The concert and conference venue is housed in the old Gurney Bank building in the city centre.
Mr Gordon-Saker previously said: 'We are in the building where the bank was so there is a family connection here and it makes a lot of sense.
'From our point of view it can be housed in a dry, secure and accessible space in our reception area and we would love to have it.'
Mr Gordon-Saker said that David Gurney, who was at the helm of the company during the 200-year celebrations, supported the bid to have the clock brought to OPEN.
The clock was made by Martin Burgess, a master clockmaker, and is a replica of a design by John Harrison, the pioneering 18th century horologist known for solving the problem of establishing the longitude of ships at sea.
It took 12 years to build and was commissioned, in 1977, by Barclays Bank to mark the 200th anniversary of the founding, in Norwich, in 1775, of a bank by the Gurney family.

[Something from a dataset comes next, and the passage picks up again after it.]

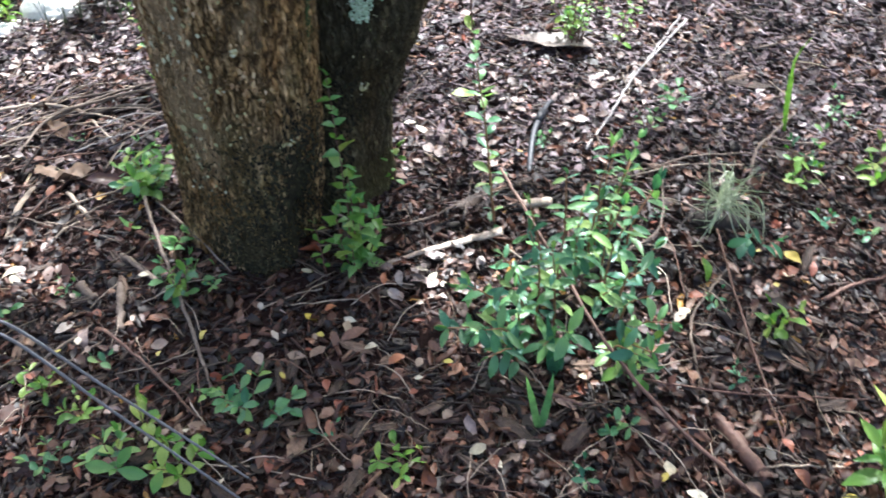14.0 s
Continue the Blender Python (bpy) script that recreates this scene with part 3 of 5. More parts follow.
def growth(name, stem, deg, z, wide, tall, count, lo, hi, material, label="", seed=1, stretch=1.0, lift=0.003, core=0.7):
    """A crust of small lobed scales that follows a stem, thick in its middle and ragged at its edge."""
    axis, radius, phase, coarse = (axis_main, radius_main, 0.0, 1.0) if stem == "main" else (axis_second, radius_second, 40.0, 0.55)
    rng = random.Random(seed)
    bm = bmesh.new()
    for _ in range(count):
        d, t = rng.random() ** core, rng.uniform(0, 2 * math.pi)
        d *= 0.75 + 0.5 * noise.noise(Vector((math.cos(t) * 2, math.sin(t) * 2, seed)))
        zz = z + d * math.sin(t) * tall / 2
        a = radians(deg) + d * math.cos(t) * wide / 2 / radius(zz, radians(deg))
        cx, cy = axis(zz)
        r = radius(zz, a)
        r += max(bark(a, zz, r, phase, coarse), -0.003) + lift * rng.uniform(0.6, 1.3)
        out = Vector((math.cos(a), math.sin(a), rng.uniform(-0.2, 0.2)))
        out.rotate(Euler((rng.uniform(-0.25, 0.25), rng.uniform(-0.25, 0.25), rng.uniform(-0.25, 0.25))))
        side = Vector((0, 0, 1)).cross(out).normalized()
        up = out.cross(side)
        at = Vector((cx + r * math.cos(a), cy + r * math.sin(a), zz))
        size = rng.uniform(lo, hi) * (1.1 - 0.5 * d)
        mid = bm.verts.new(at + out * size * 0.25)
        n = 9
        ring = []
        for k in range(n):
            w = 2 * math.pi * k / n
            q = size * rng.uniform(0.55, 1.15)
            ring.append(bm.verts.new(at + side * math.cos(w) * q + up * math.sin(w) * q * stretch - out * size * 0.12))
        for k in range(n):
            bm.faces.new((mid, ring[k], ring[(k + 1) % n]))
    return rooted(part(name, bm, material, None, label))


MINT = "pale mint-green lichen crust"
growth("lichen", "second", -89, 0.437, 0.048, 0.074, 180, 0.0021, 0.0054, LICHEN, MINT, 1)
growth("lichen", "second", -72, 0.45, 0.014, 0.02, 12, 0.0021, 0.0041, LICHEN, MINT, 2)
growth("lichen", "second", -70, 0.482, 0.056, 0.040, 140, 0.0021, 0.0048, LICHEN, MINT, 3)
growth("lichen", "second", -46, 0.575, 0.072, 0.115, 380, 0.0021, 0.0061, LICHEN, MINT, 4)
growth("lichen", "second", -84, 0.531, 0.030, 0.05, 68, 0.0021, 0.0041, LICHEN, MINT, 5)
growth("lichen", "second", -79, 0.562, 0.015, 0.02, 20, 0.0021, 0.0034, LICHEN, MINT, 6)
growth("lichen", "second", -91, 0.492, 0.02, 0.03, 16, 0.0014, 0.0027, LICHEN, MINT, 7)
growth("lichen", "second", -67, 0.277, 0.028, 0.025, 22, 0.0015, 0.0035, FLECK, "small grey lichen scales", 8)
growth("scar", "second", -36, 0.476, 0.028, 0.042, 50, 0.004, 0.008, SCAR, "pale bare scar", 9, lift=0.001)
growth("lichen", "main", -103, 0.678, 0.034, 0.018, 52, 0.0021, 0.0048, LICHEN, MINT, 10)
growth("lichen", "main", -67, 0.706, 0.026, 0.030, 60, 0.0021, 0.0048, LICHEN, MINT, 11)
growth("lichen", "main", -32, 0.676, 0.024, 0.018, 28, 0.0021, 0.0041, LICHEN, MINT, 12)
growth("lichen", "main", -68, 0.582, 0.012, 0.018, 8, 0.003, 0.006, FLECK, "grey-green lichen scale", 13)
growth("lichen", "main", -77, 0.475, 0.014, 0.012, 7, 0.003, 0.006, FLECK, "grey-green lichen scale", 14)
growth("lichen", "main", -109, 0.352, 0.018, 0.012, 8, 0.003, 0.006, FLECK, "grey-green lichen scale", 15)
growth("lichen", "main", -118, 0.262, 0.010, 0.04, 10, 0.003, 0.006, FLECK, "yellowish lichen streak", 16)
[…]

The institution later formed part of Barclays.
The clock features a lion mechanism in a golden castle – two of the city's heraldic symbols.
On the hour, bronze balls are taken by the lion and travel down a track to set of scales – a symbol of Barclays –and then on to the castle.
Despite its fine heritage, the clock – based on a device by renowned 18th century clockmaker John Harrison – has had a troubled history.
It was first installed in Chapelfield Gardens in 1988. But because of repeated attacks of vandalism, was boarded up.
Then, in 1998, it was repaired by Michlmayr Clock and Watchmakers and Autowrappers and installed in Castle Mall, protected by a glass cage.